■ DATA SEGMENT:

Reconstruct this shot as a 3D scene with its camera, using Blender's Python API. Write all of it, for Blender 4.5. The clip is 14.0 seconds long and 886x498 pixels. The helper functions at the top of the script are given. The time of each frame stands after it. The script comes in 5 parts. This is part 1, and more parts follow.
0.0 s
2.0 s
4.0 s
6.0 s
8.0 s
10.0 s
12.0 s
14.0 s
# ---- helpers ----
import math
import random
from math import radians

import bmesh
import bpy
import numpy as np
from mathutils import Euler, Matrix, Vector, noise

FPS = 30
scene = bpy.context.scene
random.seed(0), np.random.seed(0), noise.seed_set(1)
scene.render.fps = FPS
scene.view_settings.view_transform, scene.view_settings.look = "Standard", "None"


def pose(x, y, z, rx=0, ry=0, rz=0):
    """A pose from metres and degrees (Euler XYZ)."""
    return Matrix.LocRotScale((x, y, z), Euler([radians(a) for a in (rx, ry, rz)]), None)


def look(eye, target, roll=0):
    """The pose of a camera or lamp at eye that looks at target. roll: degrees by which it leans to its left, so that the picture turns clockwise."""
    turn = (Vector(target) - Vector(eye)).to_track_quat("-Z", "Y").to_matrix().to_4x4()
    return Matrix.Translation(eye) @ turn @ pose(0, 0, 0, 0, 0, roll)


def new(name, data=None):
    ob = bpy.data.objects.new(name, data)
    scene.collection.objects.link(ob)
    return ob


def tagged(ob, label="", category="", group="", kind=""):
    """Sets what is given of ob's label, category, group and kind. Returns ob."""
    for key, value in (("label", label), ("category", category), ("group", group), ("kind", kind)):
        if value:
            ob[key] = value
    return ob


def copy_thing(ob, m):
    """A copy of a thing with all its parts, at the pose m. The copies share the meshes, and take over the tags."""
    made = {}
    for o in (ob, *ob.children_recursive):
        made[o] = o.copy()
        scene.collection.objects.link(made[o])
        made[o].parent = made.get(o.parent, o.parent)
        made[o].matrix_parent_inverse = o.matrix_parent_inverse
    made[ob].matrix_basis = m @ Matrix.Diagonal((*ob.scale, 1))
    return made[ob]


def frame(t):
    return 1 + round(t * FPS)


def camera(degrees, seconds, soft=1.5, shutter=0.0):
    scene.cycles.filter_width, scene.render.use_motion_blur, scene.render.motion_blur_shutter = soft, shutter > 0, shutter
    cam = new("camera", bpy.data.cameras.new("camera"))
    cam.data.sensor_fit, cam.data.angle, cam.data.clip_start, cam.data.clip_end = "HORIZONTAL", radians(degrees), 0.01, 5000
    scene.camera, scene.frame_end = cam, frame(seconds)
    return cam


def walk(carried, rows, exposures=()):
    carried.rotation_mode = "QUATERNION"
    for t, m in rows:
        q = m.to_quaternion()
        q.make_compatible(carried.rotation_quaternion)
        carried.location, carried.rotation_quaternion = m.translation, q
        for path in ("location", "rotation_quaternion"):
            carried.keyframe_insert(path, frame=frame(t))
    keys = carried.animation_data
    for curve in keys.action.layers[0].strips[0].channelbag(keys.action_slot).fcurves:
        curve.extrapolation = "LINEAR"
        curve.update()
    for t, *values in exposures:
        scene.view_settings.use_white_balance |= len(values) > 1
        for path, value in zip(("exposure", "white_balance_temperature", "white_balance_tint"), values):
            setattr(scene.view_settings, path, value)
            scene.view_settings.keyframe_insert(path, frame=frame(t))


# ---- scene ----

■ WORK INSTRUCTIONS: Starting with the first line of the data above, copy each line exactly until you reach the line with "pose from metres"; include that line as well.

■ TASK OUTPUT:
Reconstruct this shot as a 3D scene with its camera, using Blender's Python API. Write all of it, for Blender 4.5. The clip is 14.0 seconds long and 886x498 pixels. The helper functions at the top of the script are given. The time of each frame stands after it. The script comes in 5 parts. This is part 1, and more parts follow.
0.0 s
2.0 s
4.0 s
6.0 s
8.0 s
10.0 s
12.0 s
14.0 s
# ---- helpers ----
import math
import random
from math import radians

import bmesh
import bpy
import numpy as np
from mathutils import Euler, Matrix, Vector, noise

FPS = 30
scene = bpy.context.scene
random.seed(0), np.random.seed(0), noise.seed_set(1)
scene.render.fps = FPS
scene.view_settings.view_transform, scene.view_settings.look = "Standard", "None"


def pose(x, y, z, rx=0, ry=0, rz=0):
    """A pose from metres and degrees (Euler XYZ)."""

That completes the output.